* [Short problem] Copy out each line exactly; pictures stay out of the copy.

* [Information provided]
################

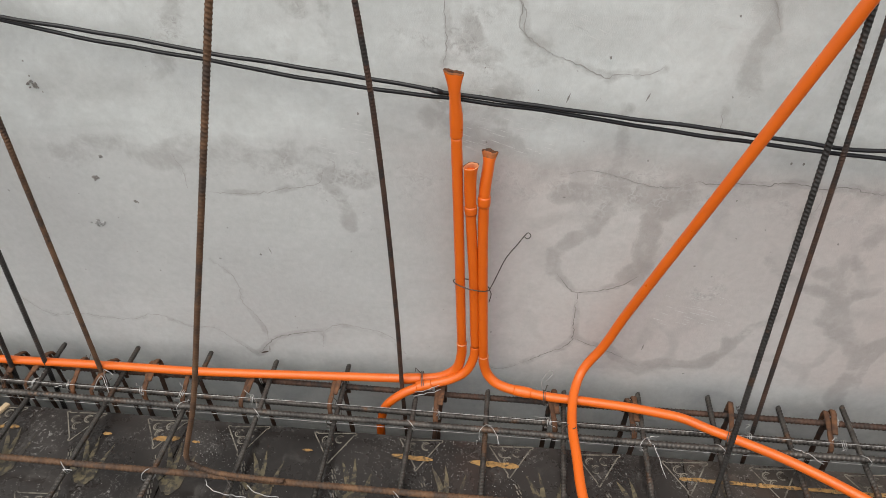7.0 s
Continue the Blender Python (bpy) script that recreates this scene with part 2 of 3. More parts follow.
HAIRLINE = speckled("hairline_crack", (0.29, 0.28, 0.26), (0.38, 0.37, 0.345), 20, 0.95, 0.0, 0.0)
PALE_SCRATCH = speckled("scratched_render", (0.56, 0.56, 0.535), (0.66, 0.66, 0.635), 40, 0.9, 0.0, 0.0)
GOLD = speckled("worn_gold_print", (0.15, 0.123, 0.068), (0.078, 0.064, 0.038), 60, 0.5, 0.0, 0.0, ((0.026, 0.022, 0.018), 0.45, 58))
PALE = speckled("worn_pale_print", (0.20, 0.182, 0.146), (0.10, 0.09, 0.074), 45, 0.5, 0.0, 0.0, ((0.022, 0.019, 0.017), 0.53, 45))
YELLOW = speckled("yellow_stripe_print", (0.40, 0.23, 0.075), (0.20, 0.11, 0.035), 110, 0.8, 0.0, 0.0008, ((0.05, 0.035, 0.02), 0.52, 90))
TIMBER = speckled("raw_timber", (0.40, 0.29, 0.17), (0.52, 0.40, 0.25), 30, 0.8)
MORTAR = speckled("dry_mortar", (0.24, 0.235, 0.225), (0.42, 0.41, 0.39), 60, 0.9, 0.0, 0.002)
GROUND = speckled("bare_earth", (0.16, 0.12, 0.085), (0.24, 0.19, 0.14), 1.2, 0.95, 0.0, 0.01)


# ---- mesh tools ----
def smooth_path(points, step=0.012):
    """Catmull-Rom through the points, resampled at about one step."""
    p = [Vector(q) for q in points]
    p = [p[0] * 2 - p[1], *p, p[-1] * 2 - p[-2]]
    out = []
    for i in range(1, len(p) - 2):
        a, b, c, d = p[i - 1:i + 3]
        n = max(1, int(round((c - b).length / step)))
        for k in range(n):
            t = k / n
            out.append(0.5 * ((2 * b) + (c - a) * t + (2 * a - 5 * b + 4 * c - d) * t * t + (3 * b - a - 3 * c + d) * t ** 3))
    out.append(p[-2])
    return out


def sweep(points, radii, sides=12, caps=True, lean=None, ridge=0.0):
    """Vertices and faces of a tube along the points. lean shears each ring along the axis; ridge raises two opposite sides."""
    pts = [Vector(q) for q in points]
    n = len(pts)
    radii = [radii] * n if isinstance(radii, (int, float)) else radii
    tangents = [(pts[min(i + 1, n - 1)] - pts[max(i - 1, 0)]).normalized() for i in range(n)]
    side = tangents[0].orthogonal().normalized()
    verts, faces = [], []
    for i in range(n):
        t = tangents[i]
        side = (side - t * side.dot(t)).normalized()
        up = t.cross(side)
        for k in range(sides):
            a = 2 * math.pi * k / sides
            r = radii[i] * (1 + (ridge if k % (sides // 2) == 0 else 0))
            off = t * (lean * math.cos(a)) if lean else Vector()
            verts.append(pts[i] + side * (r * math.cos(a)) + up * (r * math.sin(a)) + off)
    for i in range(n - 1):
        for k in range(sides):
            a, b = i * sides + k, i * sides + (k + 1) % sides
            faces.append((a, b, b + sides, a + sides))
    if caps:
        faces.append(tuple(reversed(range(sides))))
        faces.append(tuple(range((n - 1) * sides, n * sides)))
    return verts, faces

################

* [Expected answer]
7.0 s
Continue the Blender Python (bpy) script that recreates this scene with part 2 of 3. More parts follow.
HAIRLINE = speckled("hairline_crack", (0.29, 0.28, 0.26), (0.38, 0.37, 0.345), 20, 0.95, 0.0, 0.0)
PALE_SCRATCH = speckled("scratched_render", (0.56, 0.56, 0.535), (0.66, 0.66, 0.635), 40, 0.9, 0.0, 0.0)
GOLD = speckled("worn_gold_print", (0.15, 0.123, 0.068), (0.078, 0.064, 0.038), 60, 0.5, 0.0, 0.0, ((0.026, 0.022, 0.018), 0.45, 58))
PALE = speckled("worn_pale_print", (0.20, 0.182, 0.146), (0.10, 0.09, 0.074), 45, 0.5, 0.0, 0.0, ((0.022, 0.019, 0.017), 0.53, 45))
YELLOW = speckled("yellow_stripe_print", (0.40, 0.23, 0.075), (0.20, 0.11, 0.035), 110, 0.8, 0.0, 0.0008, ((0.05, 0.035, 0.02), 0.52, 90))
TIMBER = speckled("raw_timber", (0.40, 0.29, 0.17), (0.52, 0.40, 0.25), 30, 0.8)
MORTAR = speckled("dry_mortar", (0.24, 0.235, 0.225), (0.42, 0.41, 0.39), 60, 0.9, 0.0, 0.002)
GROUND = speckled("bare_earth", (0.16, 0.12, 0.085), (0.24, 0.19, 0.14), 1.2, 0.95, 0.0, 0.01)


# ---- mesh tools ----
def smooth_path(points, step=0.012):
    """Catmull-Rom through the points, resampled at about one step."""
    p = [Vector(q) for q in points]
    p = [p[0] * 2 - p[1], *p, p[-1] * 2 - p[-2]]
    out = []
    for i in range(1, len(p) - 2):
        a, b, c, d = p[i - 1:i + 3]
        n = max(1, int(round((c - b).length / step)))
        for k in range(n):
            t = k / n
            out.append(0.5 * ((2 * b) + (c - a) * t + (2 * a - 5 * b + 4 * c - d) * t * t + (3 * b - a - 3 * c + d) * t ** 3))
    out.append(p[-2])
    return out


def sweep(points, radii, sides=12, caps=True, lean=None, ridge=0.0):
    """Vertices and faces of a tube along the points. lean shears each ring along the axis; ridge raises two opposite sides."""
    pts = [Vector(q) for q in points]
    n = len(pts)
    radii = [radii] * n if isinstance(radii, (int, float)) else radii
    tangents = [(pts[min(i + 1, n - 1)] - pts[max(i - 1, 0)]).normalized() for i in range(n)]
    side = tangents[0].orthogonal().normalized()
    verts, faces = [], []
    for i in range(n):
        t = tangents[i]
        side = (side - t * side.dot(t)).normalized()
        up = t.cross(side)
        for k in range(sides):
            a = 2 * math.pi * k / sides
            r = radii[i] * (1 + (ridge if k % (sides // 2) == 0 else 0))
            off = t * (lean * math.cos(a)) if lean else Vector()
            verts.append(pts[i] + side * (r * math.cos(a)) + up * (r * math.sin(a)) + off)
    for i in range(n - 1):
        for k in range(sides):
            a, b = i * sides + k, i * sides + (k + 1) % sides
            faces.append((a, b, b + sides, a + sides))
    if caps:
        faces.append(tuple(reversed(range(sides))))
        faces.append(tuple(range((n - 1) * sides, n * sides)))
    return verts, faces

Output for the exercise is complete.